Read latencies (microseconds)

Write latencies (microseconds)

As you can see, during this test (which aims to model the workflow of one of my own production servers, which take and destroy automated snapshots regularly, and replicate to backup hosts regularly as well) btrfs write latency is often two orders of magnitude higher than ZFS… and read latency is in some cases THREE orders (1,000x) higher.

Equally importantly, note that the worst deltas aren’t at the extreme best-case or extreme worst-case ends of the chart… they’re dead in the middle, where you will experience the difference FREQUENTLY.

I do want to stress once more that these tests include automated snapshot creation, destruction, and replication. If your plan for your single-drive system involves neither task, these charts aren’t particularly relevant for you; ZFS still enjoys definite latency curve advantages over btrfs without snapshots and replication, but they aren’t anywhere near this dramatic.

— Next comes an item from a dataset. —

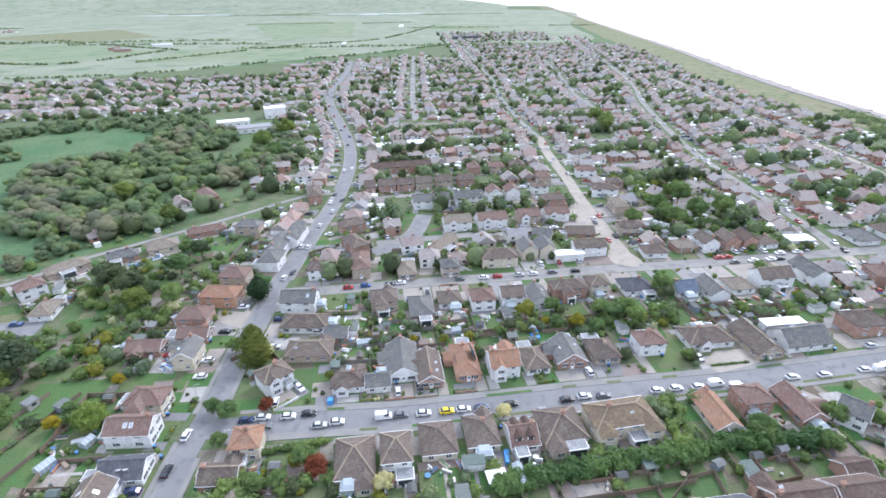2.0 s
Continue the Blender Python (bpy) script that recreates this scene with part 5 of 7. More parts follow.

However, I will also note that the differences you see here are not just dry academic stuff. I experienced the latency issues the hard way, first, when attempting to move from ZFS to btrfs at one production site on a trial basis. For the roughly a year that site had a btrfs stack, it was a never-ending thorn in my side due to exactly these latency issues frequently making the system almost unusable for its end users (it was a VM host). After nearly a year in trial prod, the whole thing grenaded itself, and when I restored from backup, I wiped the systems and went back to ZFS. All the issues that had been making that one site take more of my time than the entire rest of my fleet disappeared immediately: the exact same hardware served flawlessly for something like five years after shifting it back to ZFS.

jblondreddit · September 11, 2023, 1:46pm

File system information is one of the things that I don’t like about BTRFS.
At work, I use both ZFS and BTRFS. On BTRFS it is very hard to figure out the size of a snapshot unless you enable quota. But with quota enabled, BTRFS slows down in experience.
zfs diff to see what changed between snapshots is a lifesaver.